Can a manager profit from advertising?

27 July 2022

Despite having written articles about this issue in the past, I am regularly asked by clients, sales brokers and others if it is lawful for a management rights operator to profit from advertising levies collected from owners. There has been a common belief that a manager cannot, or at least if the manager does, that profit is not taken into account when assessing the net profit of the business.

The rationale for that view is that monies paid to the manager for advertising is to reimburse the manager for advertising expenses incurred by the manager. So if there might be anything left over from what the manager has collected in levies after meeting the actual advertising expenses, that excess belongs to the owners, not the manager who must account in some way to the owners for that.
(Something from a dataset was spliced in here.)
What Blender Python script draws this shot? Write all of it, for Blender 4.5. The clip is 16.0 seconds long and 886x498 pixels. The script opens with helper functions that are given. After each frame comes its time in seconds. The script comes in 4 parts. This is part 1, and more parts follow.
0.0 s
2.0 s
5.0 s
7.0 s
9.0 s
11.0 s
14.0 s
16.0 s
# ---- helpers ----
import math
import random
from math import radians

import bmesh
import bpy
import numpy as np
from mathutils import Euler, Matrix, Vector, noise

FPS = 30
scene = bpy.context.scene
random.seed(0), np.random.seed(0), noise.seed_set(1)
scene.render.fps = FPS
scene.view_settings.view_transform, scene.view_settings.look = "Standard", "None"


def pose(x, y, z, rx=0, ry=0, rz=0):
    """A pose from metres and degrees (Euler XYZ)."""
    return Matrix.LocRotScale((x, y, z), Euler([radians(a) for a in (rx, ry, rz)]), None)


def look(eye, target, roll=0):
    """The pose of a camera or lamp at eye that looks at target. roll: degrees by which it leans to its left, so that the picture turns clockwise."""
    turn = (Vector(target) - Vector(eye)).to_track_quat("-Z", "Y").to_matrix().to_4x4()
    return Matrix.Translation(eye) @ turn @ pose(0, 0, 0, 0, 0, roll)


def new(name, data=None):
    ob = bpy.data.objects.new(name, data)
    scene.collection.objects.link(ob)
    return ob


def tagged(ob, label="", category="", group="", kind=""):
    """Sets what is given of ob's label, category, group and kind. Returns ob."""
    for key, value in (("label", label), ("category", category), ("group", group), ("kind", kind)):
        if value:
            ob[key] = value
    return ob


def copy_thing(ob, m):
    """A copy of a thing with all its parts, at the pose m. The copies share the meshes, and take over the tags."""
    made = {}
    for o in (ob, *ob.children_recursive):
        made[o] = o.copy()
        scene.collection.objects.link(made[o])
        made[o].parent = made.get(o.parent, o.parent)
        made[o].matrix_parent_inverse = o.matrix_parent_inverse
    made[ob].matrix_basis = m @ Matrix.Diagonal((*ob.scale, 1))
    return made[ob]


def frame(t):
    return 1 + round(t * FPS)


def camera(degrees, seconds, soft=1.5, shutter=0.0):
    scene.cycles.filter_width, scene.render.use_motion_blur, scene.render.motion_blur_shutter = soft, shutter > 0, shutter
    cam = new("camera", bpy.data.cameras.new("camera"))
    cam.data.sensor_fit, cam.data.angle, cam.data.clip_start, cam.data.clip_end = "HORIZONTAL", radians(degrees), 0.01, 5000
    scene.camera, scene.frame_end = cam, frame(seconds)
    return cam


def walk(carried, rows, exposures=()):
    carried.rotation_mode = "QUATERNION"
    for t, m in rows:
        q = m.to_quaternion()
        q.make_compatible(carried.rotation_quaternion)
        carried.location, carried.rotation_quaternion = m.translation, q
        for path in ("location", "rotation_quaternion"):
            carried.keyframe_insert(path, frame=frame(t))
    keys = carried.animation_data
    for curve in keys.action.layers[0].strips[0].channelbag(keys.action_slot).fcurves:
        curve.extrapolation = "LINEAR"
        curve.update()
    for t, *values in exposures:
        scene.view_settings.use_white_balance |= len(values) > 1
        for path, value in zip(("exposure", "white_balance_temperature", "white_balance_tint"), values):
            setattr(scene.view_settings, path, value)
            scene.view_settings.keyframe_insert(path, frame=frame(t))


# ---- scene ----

The rule made some sense in the past where advertising took the form of paid advertisements in newspapers, magazines, brochures and other publications. However in today’s world advertising rarely takes that form.  Today a manager’s website is probably the most critical tool in advertising, marketing and promoting a complex. A modern, sophisticated and attractive website can generate significant increases in occupancies and returns to owners.

Developing, maintaining and utilising a website and partaking in other social media promotions and activities are just some of the labour intensive work that a manager does to advertise, market and promote a complex. Whilst any actual expenditure on a website designer and a software provider would be properly regarded as expenses, there is a huge component of labour (by the manager or the manager’s staff) that cannot be properly classified as an expense. The consequence, if advertising is treated as an expense, is that the manager cannot be reimbursed from or keep the advertising levies for those labour costs.
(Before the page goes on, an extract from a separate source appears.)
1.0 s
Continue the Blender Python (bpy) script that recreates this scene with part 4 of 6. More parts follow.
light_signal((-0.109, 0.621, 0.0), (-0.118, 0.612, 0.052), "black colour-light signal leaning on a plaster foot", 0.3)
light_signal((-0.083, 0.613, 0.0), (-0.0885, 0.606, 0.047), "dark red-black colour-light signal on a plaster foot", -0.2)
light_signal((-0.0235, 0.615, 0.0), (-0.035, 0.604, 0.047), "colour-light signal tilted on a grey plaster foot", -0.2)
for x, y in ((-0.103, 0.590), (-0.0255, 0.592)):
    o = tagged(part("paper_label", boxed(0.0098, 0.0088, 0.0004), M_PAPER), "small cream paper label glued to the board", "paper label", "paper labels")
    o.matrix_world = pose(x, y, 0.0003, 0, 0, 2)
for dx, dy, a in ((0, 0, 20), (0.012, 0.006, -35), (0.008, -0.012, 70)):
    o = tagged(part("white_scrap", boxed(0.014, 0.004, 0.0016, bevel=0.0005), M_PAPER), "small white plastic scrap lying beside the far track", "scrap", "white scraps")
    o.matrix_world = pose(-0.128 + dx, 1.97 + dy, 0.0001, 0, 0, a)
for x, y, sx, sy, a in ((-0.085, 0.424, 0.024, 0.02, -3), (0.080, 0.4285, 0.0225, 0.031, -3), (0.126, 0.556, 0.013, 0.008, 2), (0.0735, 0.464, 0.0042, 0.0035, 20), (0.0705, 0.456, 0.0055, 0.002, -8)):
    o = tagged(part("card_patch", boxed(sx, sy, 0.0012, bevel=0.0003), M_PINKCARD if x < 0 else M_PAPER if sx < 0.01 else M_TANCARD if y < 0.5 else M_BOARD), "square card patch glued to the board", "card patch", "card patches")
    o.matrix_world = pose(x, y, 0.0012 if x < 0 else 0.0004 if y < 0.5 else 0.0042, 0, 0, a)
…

I have consistently maintained that advertising and promotion can be treated not as an expense to be reimbursed but as part of a service of advertising, promotion and marketing to be provided by the manager. Where the letting appointment is properly structured in this way, the manager is providing an overall service which involves expenditure by the manager and the provision of labour, time and effort, in exchange for which the owners pay advertising levies.
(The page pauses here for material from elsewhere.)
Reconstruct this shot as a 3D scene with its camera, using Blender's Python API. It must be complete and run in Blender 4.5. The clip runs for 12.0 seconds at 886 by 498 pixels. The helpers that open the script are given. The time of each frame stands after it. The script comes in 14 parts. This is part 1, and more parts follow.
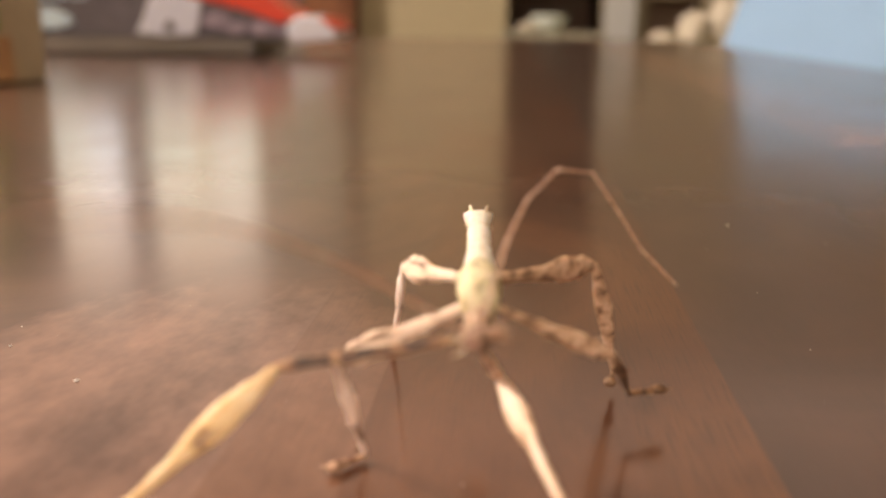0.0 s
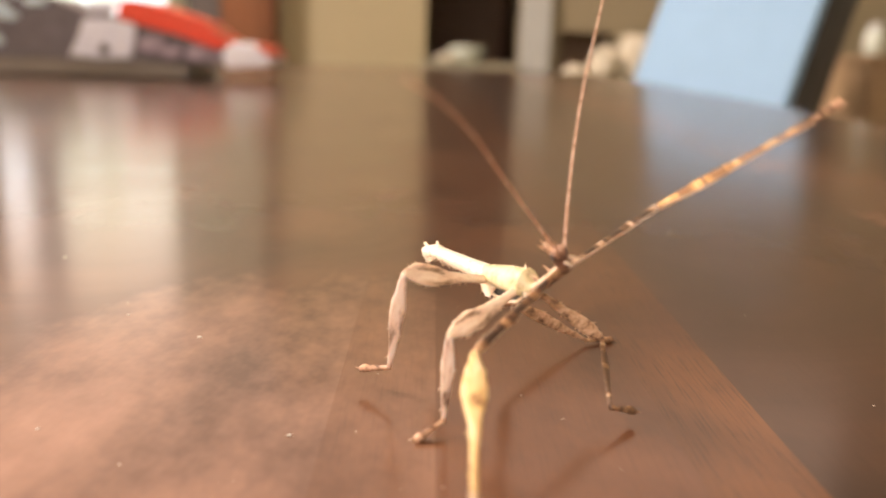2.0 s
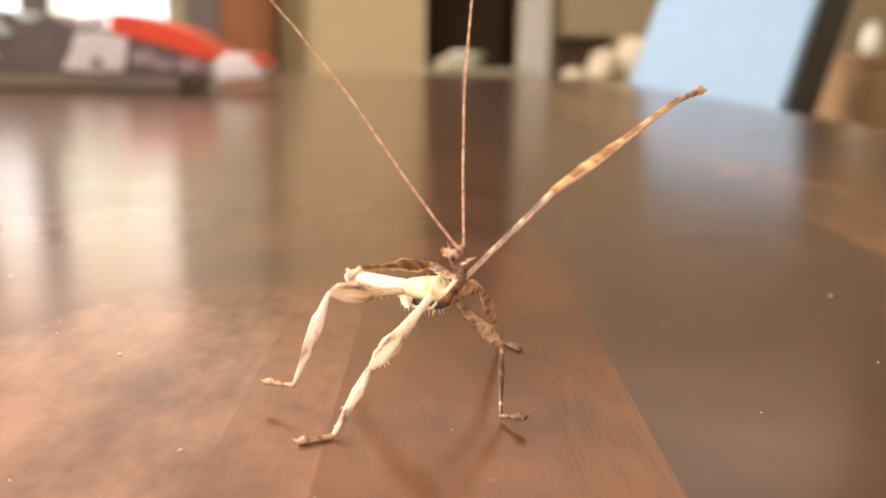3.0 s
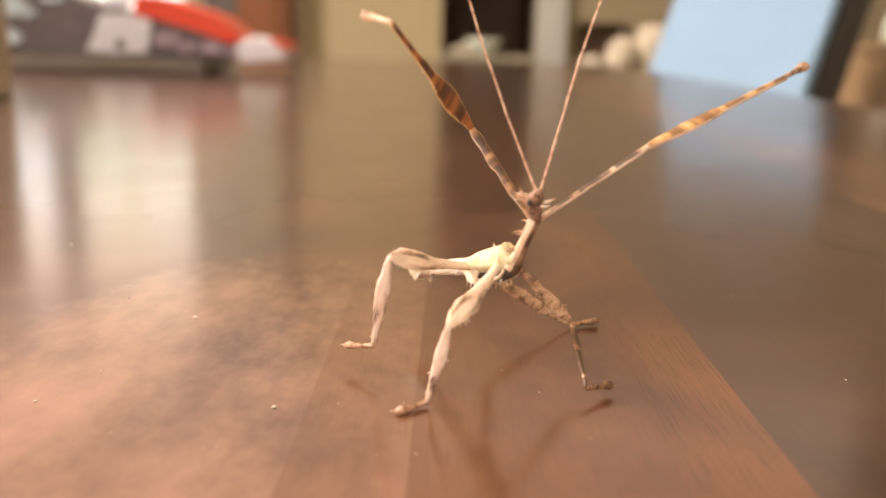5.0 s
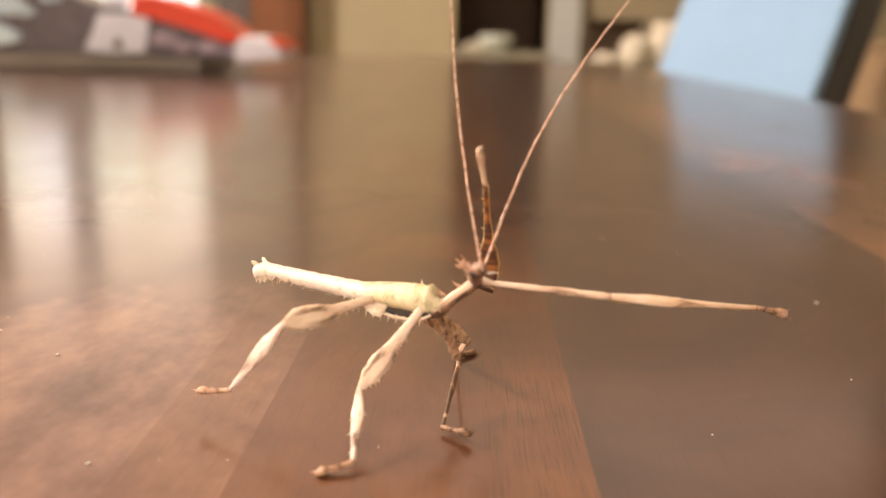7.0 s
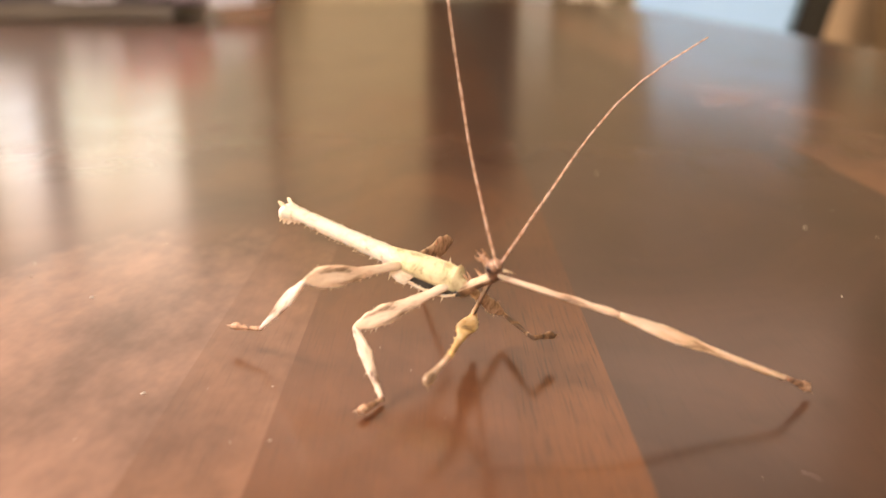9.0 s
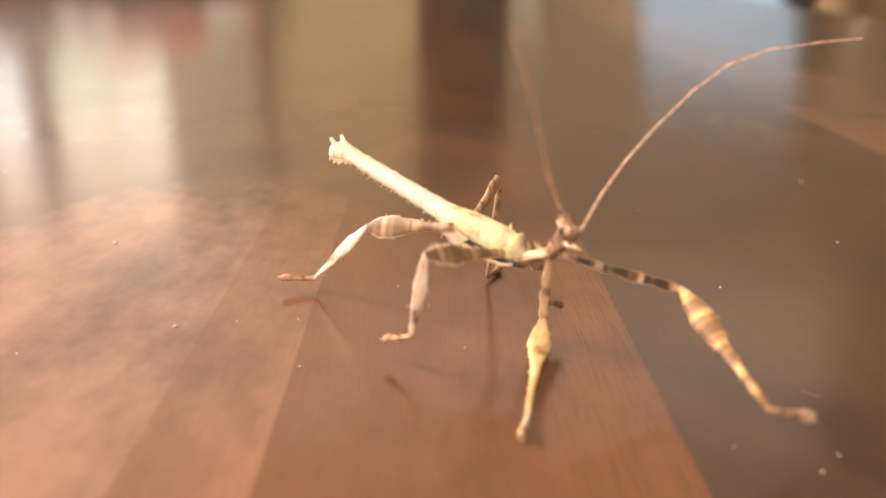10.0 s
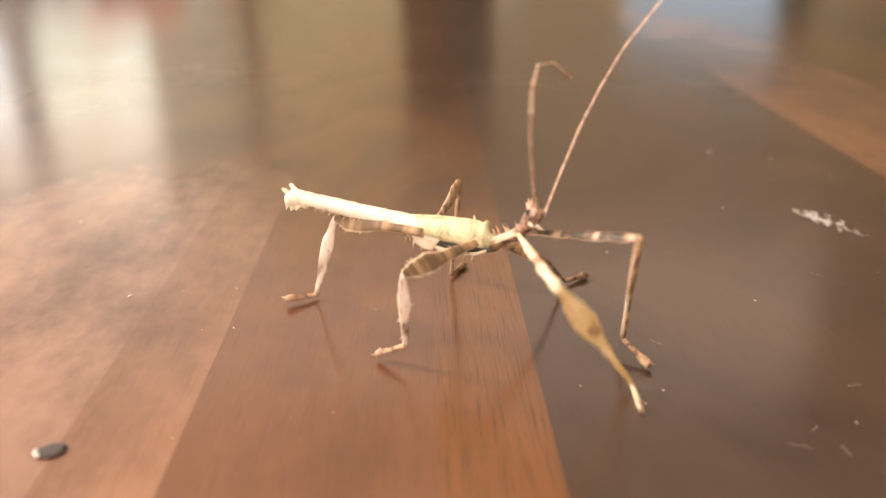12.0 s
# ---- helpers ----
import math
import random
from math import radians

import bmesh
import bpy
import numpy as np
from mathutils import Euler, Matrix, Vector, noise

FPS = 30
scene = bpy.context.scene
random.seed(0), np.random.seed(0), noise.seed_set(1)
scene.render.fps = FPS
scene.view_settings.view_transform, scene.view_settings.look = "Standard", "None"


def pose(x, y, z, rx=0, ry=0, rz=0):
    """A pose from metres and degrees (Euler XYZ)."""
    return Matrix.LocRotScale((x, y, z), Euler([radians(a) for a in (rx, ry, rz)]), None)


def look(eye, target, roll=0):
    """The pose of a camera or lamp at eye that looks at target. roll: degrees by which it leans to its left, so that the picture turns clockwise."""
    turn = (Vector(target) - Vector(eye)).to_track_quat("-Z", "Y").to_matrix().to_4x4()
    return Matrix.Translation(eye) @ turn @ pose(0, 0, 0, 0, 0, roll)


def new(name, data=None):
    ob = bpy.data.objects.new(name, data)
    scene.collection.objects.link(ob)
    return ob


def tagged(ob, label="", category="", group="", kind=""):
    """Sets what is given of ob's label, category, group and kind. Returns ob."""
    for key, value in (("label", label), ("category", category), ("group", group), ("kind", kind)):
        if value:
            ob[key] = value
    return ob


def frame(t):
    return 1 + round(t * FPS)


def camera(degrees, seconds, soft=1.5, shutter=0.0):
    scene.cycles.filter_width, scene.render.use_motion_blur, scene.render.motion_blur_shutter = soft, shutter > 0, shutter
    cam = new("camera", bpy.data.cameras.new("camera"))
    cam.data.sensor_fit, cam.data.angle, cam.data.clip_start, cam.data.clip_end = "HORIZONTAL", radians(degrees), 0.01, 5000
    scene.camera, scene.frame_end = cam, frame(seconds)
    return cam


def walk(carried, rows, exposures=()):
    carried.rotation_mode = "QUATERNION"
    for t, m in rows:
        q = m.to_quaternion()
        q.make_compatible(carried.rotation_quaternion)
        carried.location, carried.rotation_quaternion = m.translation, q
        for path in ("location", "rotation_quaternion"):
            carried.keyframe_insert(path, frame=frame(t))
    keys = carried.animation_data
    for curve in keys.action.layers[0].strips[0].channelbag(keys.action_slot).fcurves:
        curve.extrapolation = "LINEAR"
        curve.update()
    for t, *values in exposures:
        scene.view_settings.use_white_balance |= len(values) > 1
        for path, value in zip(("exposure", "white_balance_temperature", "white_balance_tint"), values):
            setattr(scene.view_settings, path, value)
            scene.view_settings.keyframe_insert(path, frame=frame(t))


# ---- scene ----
cam = camera(54.0, 12.0, soft=1.5, shutter=0.3)
PATH = [
    (0, (0.101, 0.176, 0.81), (-0.064, 2.101, 0.292), 0.4),
    (0.5, (0.093, 0.162, 0.808), (-0.034, 2.085, 0.274), -0.3),
    (1, (0.087, 0.142, 0.814), (0.048, 2.086, 0.348), 1.1),
    (1.5, (0.071, 0.139, 0.812), (0.075, 2.088, 0.363), 1.9),
    (2, (0.077, 0.127, 0.813), (0.109, 2.075, 0.359), 1.9),
    (2.5, (0.092, 0.124, 0.819), (0.129, 2.074, 0.377), 1.7),
    (3, (0.098, 0.122, 0.817), (0.114, 2.072, 0.374), 0.9),
    (3.2, (0.097, 0.123, 0.816), (0.111, 2.073, 0.374), 0.8),
    (4.8, (0.082, 0.118, 0.811), (0.073, 2.062, 0.342), 1.2),
    (5, (0.084, 0.121, 0.812), (0.074, 2.065, 0.342), 1.3),
    (5.5, (0.092, 0.127, 0.811), (0.071, 2.071, 0.34), 1.4),
    (6, (0.091, 0.127, 0.813), (0.059, 2.07, 0.342), 1.6),
    (6.5, (0.113, 0.132, 0.817), (0.065, 2.073, 0.339), 1.5),
    (6.7, (0.115, 0.132, 0.818), (0.064, 2.074, 0.34), 1.5),
    (8.3, (0.117, 0.13, 0.824), (0.09, 2.049, 0.264), 0.2),
    (8.5, (0.115, 0.13, 0.822), (0.1, 2.045, 0.245), 0.3),
    (9, (0.107, 0.122, 0.82), (0.11, 2.029, 0.216), 0.1),
    (9.5, (0.101, 0.116, 0.816), (0.114, 2.013, 0.18), 0.1),
    (10, (0.102, 0.113, 0.816), (0.127, 2.001, 0.157), 0.3),
    (10.5, (0.101, 0.106, 0.817), (0.136, 1.993, 0.154), 0.1),
    (11, (0.105, 0.104, 0.824), (0.153, 1.962, 0.085), -0.5),
    (11.5, (0.119, 0.099, 0.828), (0.174, 1.957, 0.09), -0.6),
    (12, (0.118, 0.089, 0.828), (0.16, 1.944, 0.08), -0.7),
]
walk(cam, [(t, look(eye, aim, roll)) for t, eye, aim, roll in PATH], exposures=[
    (0, 0.22, 7350, 24), (0.5, 0.40, 7350, 24), (1.2, 0.43, 7350, 24), (2, 0.53, 7350, 24), (2.6, 0.62, 7350, 24), (3.2, 0.72, 7350, 24), (4.8, 0.59, 7400, 24),
    (5.5, 0.60, 7400, 24), (6.2, 0.55, 7400, 24), (8.3, 0.60, 7500, 24), (10, 0.64, 7500, 22), (11, 0.67, 7200, 19), (12, 0.73, 6850, 16)])
cam.data.dof.use_dof = True
cam.data.dof.focus_distance = 0.172
cam.data.dof.aperture_fstop = 11.0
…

Where advertising is treated in this way – and advertising levies collected for this purpose – the manager can lawfully retain all of the levies collected without having to account separately to owners or others for any actual expenditure. All advertising levies collected belong to the manager and any excess above what might be actually expended should be taken into account for profit calculation purposes.

It is important that the fee or charge be properly described, that the POA Form 6 is properly completed and that there is proper disclosure of these things in the letting appointment (as for example in the ARAMA addendum drafted by Mahoneys).

More and more accountants and valuers now take the view that a manager can make a profit from advertising levies, particularly where advertising, promotion and marketing are part of a “bundled” fee or charge as contemplated in the various articles I have published (where most of the manager’s fees, charges and commission are bundled into one all-encompassing percentage amount).

However they will look to make sure that any labour costs associated with such activities are accounted for in the profit & loss, that any profit is reasonable, and that there has actually been regular marketing and promotion of the complex to ensure ongoing occupancy levels.